* Begin Task data *

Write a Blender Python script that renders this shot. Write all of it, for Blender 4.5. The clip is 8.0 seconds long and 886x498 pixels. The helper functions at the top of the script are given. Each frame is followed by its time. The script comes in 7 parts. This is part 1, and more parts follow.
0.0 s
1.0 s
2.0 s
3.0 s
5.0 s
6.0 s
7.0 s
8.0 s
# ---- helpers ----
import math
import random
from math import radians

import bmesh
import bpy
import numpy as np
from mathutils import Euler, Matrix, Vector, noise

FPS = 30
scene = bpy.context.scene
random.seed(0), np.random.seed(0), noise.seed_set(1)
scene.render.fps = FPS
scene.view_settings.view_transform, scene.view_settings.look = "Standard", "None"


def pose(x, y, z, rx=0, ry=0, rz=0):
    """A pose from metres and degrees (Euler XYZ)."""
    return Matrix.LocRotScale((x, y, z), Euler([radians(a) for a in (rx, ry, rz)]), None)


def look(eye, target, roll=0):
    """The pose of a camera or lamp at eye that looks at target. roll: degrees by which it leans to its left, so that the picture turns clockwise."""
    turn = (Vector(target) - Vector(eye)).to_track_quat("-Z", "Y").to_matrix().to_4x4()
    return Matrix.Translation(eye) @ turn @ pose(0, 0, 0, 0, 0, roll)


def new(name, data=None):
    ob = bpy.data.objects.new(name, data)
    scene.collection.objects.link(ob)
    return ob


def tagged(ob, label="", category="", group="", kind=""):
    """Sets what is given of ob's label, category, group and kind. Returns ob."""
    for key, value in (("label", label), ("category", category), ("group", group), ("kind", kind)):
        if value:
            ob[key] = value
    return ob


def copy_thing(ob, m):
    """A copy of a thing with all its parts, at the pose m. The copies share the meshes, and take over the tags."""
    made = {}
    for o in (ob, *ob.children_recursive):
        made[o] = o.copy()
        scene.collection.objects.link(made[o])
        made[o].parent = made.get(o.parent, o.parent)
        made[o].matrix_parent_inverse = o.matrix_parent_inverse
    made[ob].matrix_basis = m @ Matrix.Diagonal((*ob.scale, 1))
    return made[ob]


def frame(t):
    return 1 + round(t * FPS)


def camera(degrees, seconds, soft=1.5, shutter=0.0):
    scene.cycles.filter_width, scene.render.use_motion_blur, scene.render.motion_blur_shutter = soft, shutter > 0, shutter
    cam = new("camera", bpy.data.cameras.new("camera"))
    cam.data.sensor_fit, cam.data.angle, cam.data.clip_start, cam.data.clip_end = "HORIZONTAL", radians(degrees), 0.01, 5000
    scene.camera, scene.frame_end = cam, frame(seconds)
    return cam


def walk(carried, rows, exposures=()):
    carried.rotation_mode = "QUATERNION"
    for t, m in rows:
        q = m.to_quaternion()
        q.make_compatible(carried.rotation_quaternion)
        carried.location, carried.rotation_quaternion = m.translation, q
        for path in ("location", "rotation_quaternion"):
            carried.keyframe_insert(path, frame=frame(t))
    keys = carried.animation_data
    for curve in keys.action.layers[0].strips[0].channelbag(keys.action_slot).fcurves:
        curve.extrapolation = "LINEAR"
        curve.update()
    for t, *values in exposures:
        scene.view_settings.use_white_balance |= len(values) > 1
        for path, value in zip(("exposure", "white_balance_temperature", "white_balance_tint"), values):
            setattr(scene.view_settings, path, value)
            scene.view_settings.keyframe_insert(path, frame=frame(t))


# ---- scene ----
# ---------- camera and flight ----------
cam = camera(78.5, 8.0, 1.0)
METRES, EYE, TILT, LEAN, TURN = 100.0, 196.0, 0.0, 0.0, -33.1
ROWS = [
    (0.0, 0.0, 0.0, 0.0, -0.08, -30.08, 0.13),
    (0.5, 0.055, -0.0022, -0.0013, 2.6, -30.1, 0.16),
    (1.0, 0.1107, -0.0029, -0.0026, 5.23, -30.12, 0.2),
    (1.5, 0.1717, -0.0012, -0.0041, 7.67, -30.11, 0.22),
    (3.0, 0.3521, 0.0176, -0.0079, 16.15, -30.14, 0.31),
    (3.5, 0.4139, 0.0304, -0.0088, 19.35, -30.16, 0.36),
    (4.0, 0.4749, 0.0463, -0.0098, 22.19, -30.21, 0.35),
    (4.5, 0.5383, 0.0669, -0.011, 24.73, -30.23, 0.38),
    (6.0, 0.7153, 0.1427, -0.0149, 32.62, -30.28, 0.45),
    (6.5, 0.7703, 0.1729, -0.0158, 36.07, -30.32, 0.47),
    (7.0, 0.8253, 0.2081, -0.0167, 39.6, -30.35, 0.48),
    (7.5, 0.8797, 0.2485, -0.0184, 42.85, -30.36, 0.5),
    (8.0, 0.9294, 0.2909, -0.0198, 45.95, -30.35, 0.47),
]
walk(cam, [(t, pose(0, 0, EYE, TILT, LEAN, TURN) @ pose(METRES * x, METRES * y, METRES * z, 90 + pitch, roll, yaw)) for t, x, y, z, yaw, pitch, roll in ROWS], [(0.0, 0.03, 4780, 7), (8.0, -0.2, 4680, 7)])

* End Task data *
* Begin Task data *

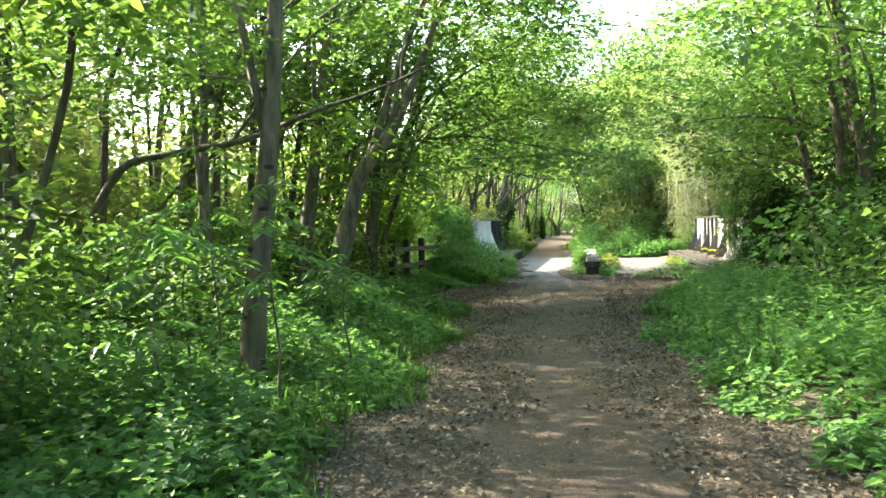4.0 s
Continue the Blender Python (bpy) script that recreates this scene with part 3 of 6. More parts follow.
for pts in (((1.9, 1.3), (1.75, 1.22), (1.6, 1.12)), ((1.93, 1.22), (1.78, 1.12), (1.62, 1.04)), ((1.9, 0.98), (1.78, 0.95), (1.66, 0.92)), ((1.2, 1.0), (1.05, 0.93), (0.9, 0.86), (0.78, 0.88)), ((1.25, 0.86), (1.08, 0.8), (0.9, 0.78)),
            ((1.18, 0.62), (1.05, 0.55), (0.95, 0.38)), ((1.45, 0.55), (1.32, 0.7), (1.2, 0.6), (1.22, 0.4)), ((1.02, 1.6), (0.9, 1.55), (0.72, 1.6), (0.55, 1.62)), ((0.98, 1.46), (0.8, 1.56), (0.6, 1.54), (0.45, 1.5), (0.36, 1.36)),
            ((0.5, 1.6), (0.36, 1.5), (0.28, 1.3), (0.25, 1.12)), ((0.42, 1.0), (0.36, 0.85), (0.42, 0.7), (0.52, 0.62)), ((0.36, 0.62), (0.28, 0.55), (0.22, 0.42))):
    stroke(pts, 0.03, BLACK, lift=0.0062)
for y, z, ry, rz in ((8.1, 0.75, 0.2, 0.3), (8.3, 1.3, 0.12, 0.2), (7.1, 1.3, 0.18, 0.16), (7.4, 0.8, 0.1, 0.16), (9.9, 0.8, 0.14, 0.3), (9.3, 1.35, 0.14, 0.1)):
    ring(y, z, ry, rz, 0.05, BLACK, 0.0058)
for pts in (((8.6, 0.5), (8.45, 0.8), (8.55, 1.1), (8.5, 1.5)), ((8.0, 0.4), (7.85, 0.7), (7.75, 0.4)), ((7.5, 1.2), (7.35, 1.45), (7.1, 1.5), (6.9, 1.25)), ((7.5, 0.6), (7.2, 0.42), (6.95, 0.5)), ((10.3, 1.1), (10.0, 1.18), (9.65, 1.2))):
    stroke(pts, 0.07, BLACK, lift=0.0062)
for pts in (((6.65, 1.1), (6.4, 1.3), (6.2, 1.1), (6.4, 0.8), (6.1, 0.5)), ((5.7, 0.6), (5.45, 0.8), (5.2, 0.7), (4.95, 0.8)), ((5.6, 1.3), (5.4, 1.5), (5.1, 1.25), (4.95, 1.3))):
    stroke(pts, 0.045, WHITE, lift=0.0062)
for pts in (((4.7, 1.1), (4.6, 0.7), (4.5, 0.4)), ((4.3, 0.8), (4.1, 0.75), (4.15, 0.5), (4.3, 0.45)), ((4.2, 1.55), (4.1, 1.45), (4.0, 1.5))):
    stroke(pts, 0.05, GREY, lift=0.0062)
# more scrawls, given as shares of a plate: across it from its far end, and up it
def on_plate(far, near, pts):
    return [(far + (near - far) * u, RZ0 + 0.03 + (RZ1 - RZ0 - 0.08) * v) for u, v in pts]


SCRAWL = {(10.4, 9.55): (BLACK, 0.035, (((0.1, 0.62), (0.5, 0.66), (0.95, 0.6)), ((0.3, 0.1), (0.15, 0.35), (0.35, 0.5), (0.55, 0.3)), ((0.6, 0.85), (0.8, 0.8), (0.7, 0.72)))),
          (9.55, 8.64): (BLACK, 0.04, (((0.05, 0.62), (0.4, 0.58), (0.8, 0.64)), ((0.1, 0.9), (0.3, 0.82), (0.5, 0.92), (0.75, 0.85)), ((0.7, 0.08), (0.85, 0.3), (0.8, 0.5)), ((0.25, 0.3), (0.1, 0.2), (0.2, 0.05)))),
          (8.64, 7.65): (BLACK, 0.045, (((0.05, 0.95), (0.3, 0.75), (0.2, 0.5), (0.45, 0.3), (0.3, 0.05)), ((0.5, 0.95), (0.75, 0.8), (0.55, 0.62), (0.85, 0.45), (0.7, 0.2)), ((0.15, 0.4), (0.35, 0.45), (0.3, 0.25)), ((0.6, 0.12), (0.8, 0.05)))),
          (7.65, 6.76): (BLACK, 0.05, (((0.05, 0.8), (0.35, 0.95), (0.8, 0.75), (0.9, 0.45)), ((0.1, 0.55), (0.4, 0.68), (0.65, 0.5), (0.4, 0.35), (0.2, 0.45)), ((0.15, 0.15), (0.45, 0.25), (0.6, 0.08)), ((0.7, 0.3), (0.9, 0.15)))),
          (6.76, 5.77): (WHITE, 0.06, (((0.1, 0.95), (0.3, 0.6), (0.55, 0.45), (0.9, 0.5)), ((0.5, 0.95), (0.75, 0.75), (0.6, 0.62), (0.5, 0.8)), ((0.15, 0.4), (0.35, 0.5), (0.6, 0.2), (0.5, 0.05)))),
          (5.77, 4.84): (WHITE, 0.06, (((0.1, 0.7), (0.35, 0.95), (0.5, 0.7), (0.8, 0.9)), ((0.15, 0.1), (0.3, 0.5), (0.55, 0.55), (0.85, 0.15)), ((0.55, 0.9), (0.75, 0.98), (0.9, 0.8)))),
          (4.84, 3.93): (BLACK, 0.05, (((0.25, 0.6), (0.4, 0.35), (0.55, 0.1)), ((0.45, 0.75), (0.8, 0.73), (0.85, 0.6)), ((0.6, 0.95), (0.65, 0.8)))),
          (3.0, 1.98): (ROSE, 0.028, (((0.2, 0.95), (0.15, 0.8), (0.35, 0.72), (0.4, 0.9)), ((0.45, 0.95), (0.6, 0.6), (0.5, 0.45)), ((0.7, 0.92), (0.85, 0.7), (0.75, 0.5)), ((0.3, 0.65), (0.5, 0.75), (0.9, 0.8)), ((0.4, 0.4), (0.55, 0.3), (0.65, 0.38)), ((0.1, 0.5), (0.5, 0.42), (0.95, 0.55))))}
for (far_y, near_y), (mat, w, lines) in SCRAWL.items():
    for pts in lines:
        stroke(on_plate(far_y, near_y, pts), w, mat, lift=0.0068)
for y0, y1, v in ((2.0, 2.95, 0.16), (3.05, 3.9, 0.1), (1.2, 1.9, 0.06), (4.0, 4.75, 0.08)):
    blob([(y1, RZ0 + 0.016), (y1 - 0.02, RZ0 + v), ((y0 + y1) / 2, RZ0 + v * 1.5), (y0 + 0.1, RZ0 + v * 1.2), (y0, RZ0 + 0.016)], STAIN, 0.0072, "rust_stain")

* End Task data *
* Begin Task data *

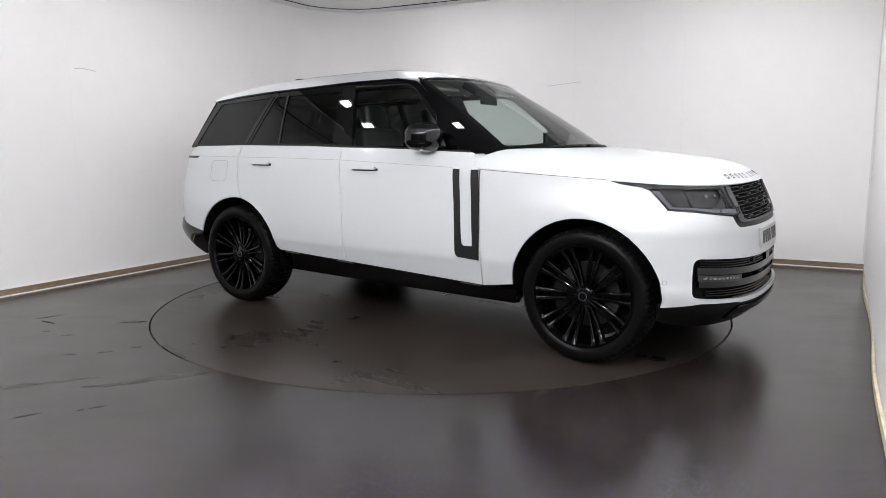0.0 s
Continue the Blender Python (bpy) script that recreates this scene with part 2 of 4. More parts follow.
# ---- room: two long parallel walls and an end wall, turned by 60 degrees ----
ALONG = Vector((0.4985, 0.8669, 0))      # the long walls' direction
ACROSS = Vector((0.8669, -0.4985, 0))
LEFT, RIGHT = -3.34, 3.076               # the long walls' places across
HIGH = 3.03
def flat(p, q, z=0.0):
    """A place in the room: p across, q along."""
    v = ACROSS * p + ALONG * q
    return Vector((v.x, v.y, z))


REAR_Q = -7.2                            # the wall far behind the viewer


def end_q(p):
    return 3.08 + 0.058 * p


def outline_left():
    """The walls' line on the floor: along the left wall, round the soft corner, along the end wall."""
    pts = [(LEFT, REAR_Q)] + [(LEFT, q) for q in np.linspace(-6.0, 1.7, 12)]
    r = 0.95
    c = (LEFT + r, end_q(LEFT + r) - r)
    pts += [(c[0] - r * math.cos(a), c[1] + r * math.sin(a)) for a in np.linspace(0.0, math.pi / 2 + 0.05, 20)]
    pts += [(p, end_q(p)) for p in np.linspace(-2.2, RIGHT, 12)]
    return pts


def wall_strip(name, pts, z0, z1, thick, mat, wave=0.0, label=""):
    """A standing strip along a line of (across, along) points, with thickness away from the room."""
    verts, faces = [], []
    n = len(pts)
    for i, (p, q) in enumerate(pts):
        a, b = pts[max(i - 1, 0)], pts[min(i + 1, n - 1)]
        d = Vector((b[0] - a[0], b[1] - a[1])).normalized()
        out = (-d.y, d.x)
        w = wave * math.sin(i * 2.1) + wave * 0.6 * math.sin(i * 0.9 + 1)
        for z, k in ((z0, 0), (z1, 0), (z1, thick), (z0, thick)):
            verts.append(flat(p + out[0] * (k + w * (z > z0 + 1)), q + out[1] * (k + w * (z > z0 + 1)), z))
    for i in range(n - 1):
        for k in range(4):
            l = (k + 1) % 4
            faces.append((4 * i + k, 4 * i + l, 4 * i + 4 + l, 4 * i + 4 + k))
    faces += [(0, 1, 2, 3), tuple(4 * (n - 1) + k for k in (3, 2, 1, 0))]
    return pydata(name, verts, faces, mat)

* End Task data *

Retype, in the same exact form, the lines of the material above from the line holding "of a camera" through the line holding "return 1 + round(t * FPS)".

Full response.
    """The pose of a camera or lamp at eye that looks at target. roll: degrees by which it leans to its left, so that the picture turns clockwise."""
    turn = (Vector(target) - Vector(eye)).to_track_quat("-Z", "Y").to_matrix().to_4x4()
    return Matrix.Translation(eye) @ turn @ pose(0, 0, 0, 0, 0, roll)


def new(name, data=None):
    ob = bpy.data.objects.new(name, data)
    scene.collection.objects.link(ob)
    return ob


def tagged(ob, label="", category="", group="", kind=""):
    """Sets what is given of ob's label, category, group and kind. Returns ob."""
    for key, value in (("label", label), ("category", category), ("group", group), ("kind", kind)):
        if value:
            ob[key] = value
    return ob


def copy_thing(ob, m):
    """A copy of a thing with all its parts, at the pose m. The copies share the meshes, and take over the tags."""
    made = {}
    for o in (ob, *ob.children_recursive):
        made[o] = o.copy()
        scene.collection.objects.link(made[o])
        made[o].parent = made.get(o.parent, o.parent)
        made[o].matrix_parent_inverse = o.matrix_parent_inverse
    made[ob].matrix_basis = m @ Matrix.Diagonal((*ob.scale, 1))
    return made[ob]


def frame(t):
    return 1 + round(t * FPS)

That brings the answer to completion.